## WHAT TO PRODUCE
Include the line containing "scene = bpy.context.scene" and all lines before it, repeated exactly from the listing below, without pictures.

## SOURCE MATERIAL
####################
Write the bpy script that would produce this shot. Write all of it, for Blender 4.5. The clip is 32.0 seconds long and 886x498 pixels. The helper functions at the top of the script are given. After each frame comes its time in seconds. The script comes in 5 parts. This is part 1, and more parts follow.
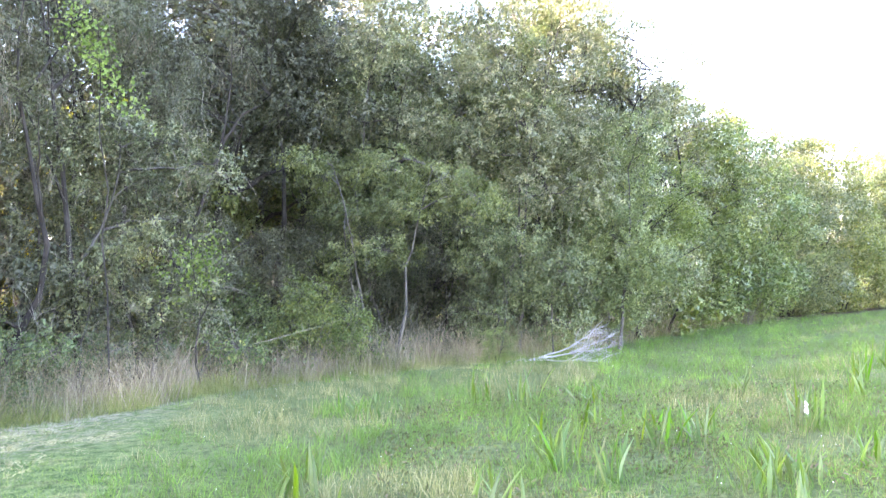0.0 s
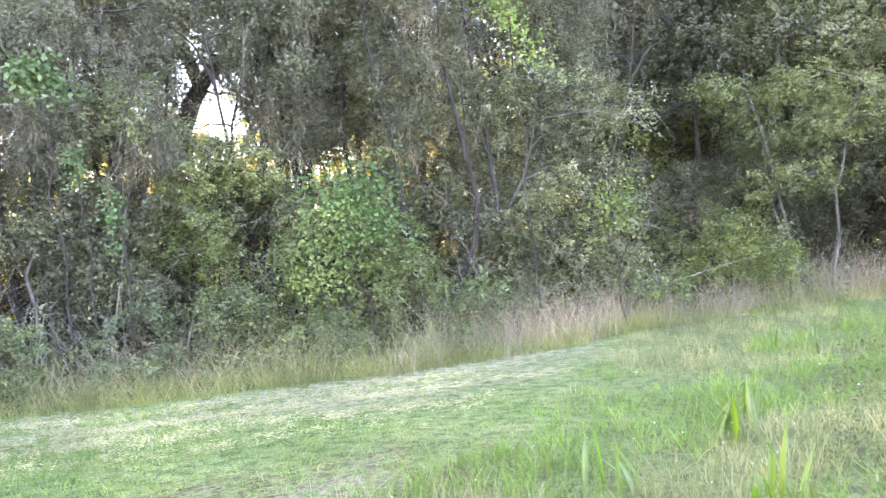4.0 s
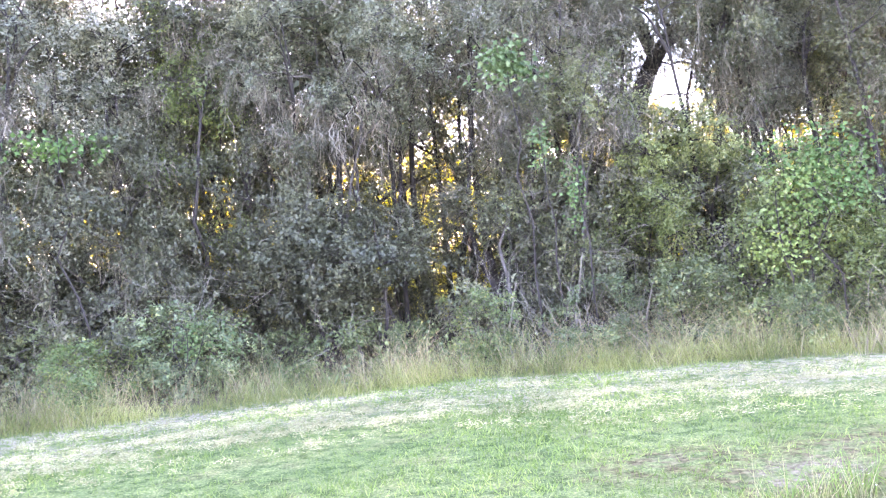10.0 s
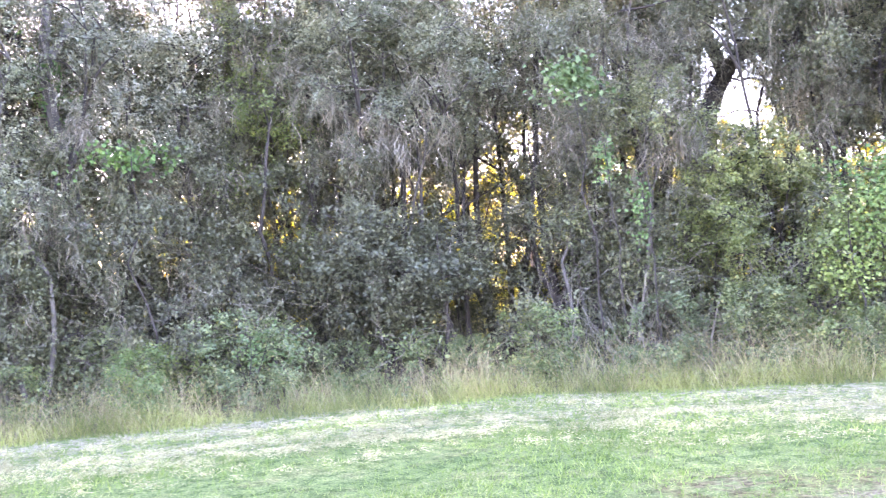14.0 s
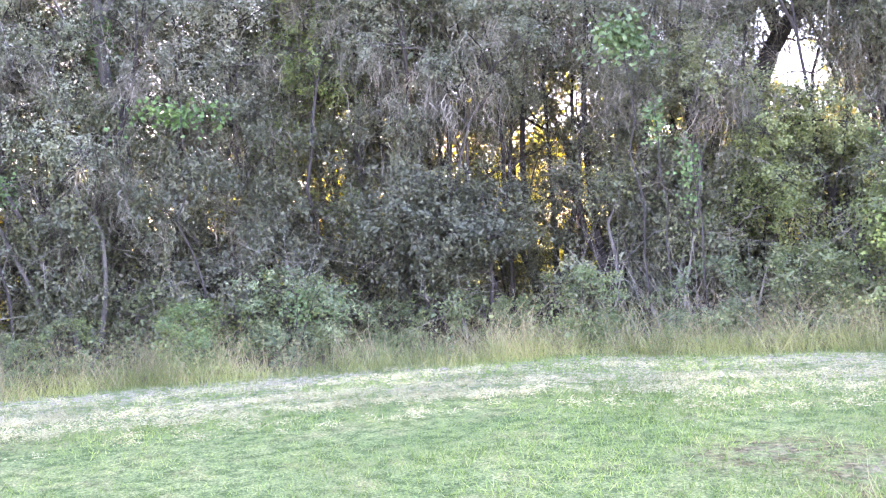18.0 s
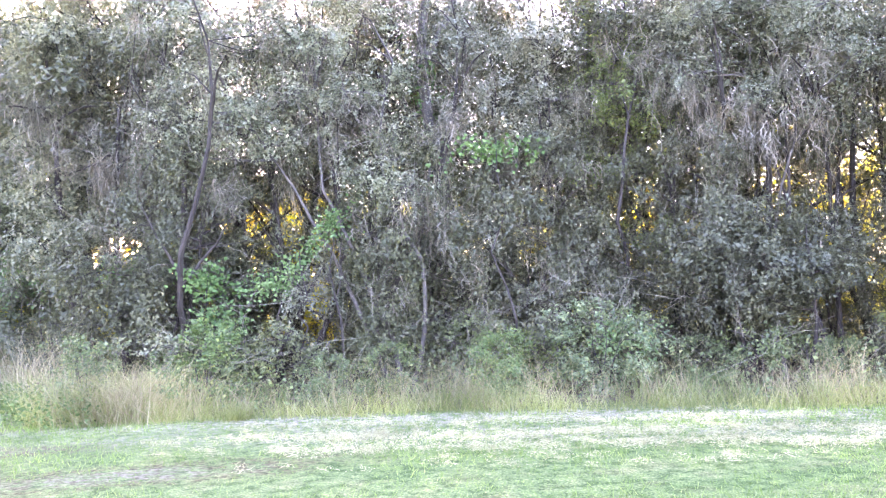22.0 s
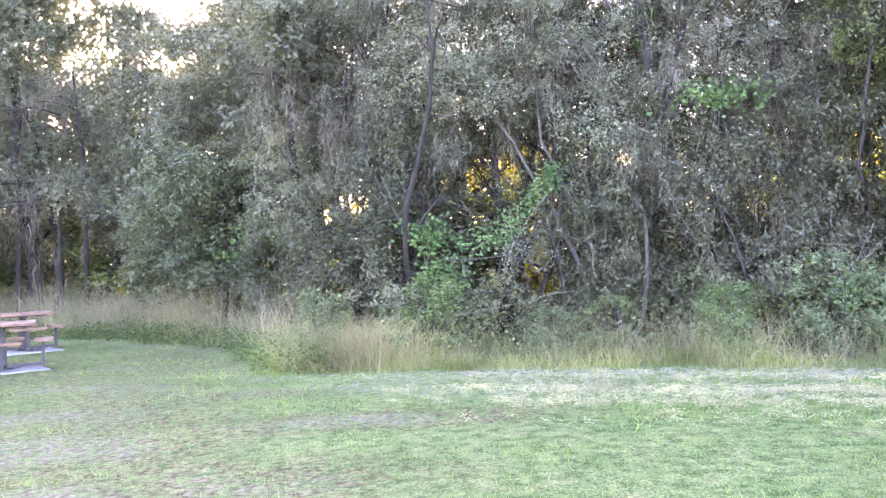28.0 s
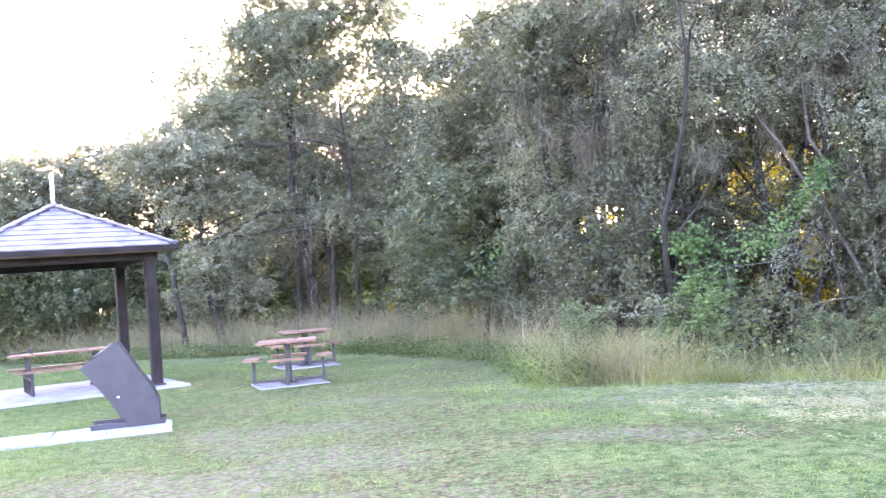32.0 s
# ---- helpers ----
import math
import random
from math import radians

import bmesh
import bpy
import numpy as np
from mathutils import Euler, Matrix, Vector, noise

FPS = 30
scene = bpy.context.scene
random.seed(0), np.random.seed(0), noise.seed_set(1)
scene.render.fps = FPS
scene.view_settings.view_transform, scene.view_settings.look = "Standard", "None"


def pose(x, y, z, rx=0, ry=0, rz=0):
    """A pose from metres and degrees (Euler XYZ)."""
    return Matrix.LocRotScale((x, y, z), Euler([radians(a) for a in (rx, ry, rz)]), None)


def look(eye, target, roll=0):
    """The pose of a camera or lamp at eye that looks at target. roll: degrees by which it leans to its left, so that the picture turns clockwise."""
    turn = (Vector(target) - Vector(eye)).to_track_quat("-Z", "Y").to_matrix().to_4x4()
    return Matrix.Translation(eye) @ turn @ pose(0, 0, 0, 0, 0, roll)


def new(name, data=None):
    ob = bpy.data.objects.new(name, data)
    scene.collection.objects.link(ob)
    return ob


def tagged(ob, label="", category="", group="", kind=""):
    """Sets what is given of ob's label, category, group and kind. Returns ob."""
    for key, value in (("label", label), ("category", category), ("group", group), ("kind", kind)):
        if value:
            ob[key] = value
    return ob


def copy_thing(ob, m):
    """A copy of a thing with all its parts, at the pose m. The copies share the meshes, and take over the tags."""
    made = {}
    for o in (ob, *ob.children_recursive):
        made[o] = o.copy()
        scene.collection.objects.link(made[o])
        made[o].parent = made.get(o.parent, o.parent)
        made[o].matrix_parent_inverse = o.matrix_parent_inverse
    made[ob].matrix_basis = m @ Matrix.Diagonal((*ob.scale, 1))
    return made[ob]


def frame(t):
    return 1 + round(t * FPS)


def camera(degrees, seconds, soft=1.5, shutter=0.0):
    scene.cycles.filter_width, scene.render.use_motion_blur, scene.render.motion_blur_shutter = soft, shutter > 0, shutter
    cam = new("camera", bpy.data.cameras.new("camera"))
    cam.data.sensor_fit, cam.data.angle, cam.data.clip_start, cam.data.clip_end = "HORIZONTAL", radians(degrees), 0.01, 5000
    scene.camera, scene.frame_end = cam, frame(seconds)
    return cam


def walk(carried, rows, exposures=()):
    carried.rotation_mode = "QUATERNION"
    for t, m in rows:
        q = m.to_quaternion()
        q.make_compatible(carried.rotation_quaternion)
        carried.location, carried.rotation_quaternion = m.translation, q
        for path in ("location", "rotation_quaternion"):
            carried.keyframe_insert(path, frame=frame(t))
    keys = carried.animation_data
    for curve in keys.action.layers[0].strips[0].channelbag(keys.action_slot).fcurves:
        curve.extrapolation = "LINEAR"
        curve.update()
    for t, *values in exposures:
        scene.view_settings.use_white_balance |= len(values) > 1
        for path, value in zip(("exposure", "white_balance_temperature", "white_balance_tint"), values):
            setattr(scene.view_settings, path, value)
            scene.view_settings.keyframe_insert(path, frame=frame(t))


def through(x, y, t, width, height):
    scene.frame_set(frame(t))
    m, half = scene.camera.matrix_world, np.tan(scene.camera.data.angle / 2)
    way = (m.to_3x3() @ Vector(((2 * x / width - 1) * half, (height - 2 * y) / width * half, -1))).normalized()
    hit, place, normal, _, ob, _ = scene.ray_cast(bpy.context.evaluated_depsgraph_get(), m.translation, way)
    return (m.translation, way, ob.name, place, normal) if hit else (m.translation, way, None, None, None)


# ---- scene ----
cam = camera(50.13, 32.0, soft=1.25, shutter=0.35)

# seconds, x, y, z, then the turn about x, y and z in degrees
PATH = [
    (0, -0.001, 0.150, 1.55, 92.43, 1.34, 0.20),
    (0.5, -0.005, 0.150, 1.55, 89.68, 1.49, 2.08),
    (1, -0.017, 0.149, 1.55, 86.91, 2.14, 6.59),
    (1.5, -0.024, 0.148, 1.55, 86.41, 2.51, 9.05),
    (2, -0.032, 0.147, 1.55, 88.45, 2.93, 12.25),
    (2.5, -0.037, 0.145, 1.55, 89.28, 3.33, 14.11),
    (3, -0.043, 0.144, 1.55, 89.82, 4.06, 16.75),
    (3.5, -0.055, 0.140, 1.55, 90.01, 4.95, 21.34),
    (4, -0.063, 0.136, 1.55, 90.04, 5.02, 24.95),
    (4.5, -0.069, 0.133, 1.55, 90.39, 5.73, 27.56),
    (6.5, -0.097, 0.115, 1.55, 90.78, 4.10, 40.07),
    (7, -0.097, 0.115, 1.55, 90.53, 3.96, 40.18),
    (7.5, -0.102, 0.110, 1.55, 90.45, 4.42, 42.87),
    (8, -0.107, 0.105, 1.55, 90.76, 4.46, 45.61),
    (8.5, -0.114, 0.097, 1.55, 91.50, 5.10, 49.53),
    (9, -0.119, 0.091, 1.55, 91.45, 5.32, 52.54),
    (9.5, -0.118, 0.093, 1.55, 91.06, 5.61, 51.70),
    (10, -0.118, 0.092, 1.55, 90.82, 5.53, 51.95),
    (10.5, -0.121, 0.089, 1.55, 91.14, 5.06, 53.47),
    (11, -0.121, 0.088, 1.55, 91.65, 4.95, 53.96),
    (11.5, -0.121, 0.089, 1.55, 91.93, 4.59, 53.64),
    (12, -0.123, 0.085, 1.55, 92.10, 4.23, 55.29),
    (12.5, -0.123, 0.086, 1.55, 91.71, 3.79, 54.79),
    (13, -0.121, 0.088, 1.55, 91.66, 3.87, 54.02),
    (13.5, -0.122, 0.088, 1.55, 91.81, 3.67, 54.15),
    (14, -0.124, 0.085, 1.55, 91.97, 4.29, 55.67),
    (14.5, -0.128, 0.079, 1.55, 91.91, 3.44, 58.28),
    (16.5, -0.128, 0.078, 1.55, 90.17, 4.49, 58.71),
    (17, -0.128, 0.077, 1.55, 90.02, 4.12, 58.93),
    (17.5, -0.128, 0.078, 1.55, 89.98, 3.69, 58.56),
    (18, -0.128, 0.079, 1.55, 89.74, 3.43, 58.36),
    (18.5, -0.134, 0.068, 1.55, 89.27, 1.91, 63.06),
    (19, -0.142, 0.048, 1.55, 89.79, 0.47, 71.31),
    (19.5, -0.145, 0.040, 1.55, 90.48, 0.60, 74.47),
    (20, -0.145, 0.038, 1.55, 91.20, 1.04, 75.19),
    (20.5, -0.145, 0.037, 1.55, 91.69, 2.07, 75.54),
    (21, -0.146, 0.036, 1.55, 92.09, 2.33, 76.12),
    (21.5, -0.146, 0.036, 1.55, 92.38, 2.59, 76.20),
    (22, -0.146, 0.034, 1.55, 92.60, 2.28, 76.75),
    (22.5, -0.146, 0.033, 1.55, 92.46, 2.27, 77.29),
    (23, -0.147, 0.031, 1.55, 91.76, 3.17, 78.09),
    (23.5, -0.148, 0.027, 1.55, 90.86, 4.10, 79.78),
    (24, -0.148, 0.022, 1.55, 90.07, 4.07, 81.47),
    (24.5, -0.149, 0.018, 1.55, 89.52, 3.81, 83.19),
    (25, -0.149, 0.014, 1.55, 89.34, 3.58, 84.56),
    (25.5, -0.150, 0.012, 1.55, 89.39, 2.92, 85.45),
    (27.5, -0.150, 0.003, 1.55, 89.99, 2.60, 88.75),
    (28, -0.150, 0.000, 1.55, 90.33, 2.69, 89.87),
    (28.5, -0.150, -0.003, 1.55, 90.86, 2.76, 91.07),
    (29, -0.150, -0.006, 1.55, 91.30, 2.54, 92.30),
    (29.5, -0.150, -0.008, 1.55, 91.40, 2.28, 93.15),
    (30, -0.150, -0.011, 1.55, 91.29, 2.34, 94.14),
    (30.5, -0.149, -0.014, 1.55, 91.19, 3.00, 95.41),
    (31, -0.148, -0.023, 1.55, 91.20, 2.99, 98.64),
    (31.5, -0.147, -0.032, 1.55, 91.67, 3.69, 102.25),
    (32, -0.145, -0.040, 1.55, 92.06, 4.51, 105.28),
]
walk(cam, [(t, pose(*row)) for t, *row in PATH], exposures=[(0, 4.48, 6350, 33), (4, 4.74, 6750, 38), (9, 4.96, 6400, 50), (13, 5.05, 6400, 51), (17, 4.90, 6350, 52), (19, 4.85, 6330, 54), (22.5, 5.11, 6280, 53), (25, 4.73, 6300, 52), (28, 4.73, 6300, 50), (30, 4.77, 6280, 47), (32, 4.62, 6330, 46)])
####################
## SOLUTION TO THIS TASK
Write the bpy script that would produce this shot. Write all of it, for Blender 4.5. The clip is 32.0 seconds long and 886x498 pixels. The helper functions at the top of the script are given. After each frame comes its time in seconds. The script comes in 5 parts. This is part 1, and more parts follow.
0.0 s
4.0 s
10.0 s
14.0 s
18.0 s
22.0 s
28.0 s
32.0 s
# ---- helpers ----
import math
import random
from math import radians

import bmesh
import bpy
import numpy as np
from mathutils import Euler, Matrix, Vector, noise

FPS = 30
scene = bpy.context.scene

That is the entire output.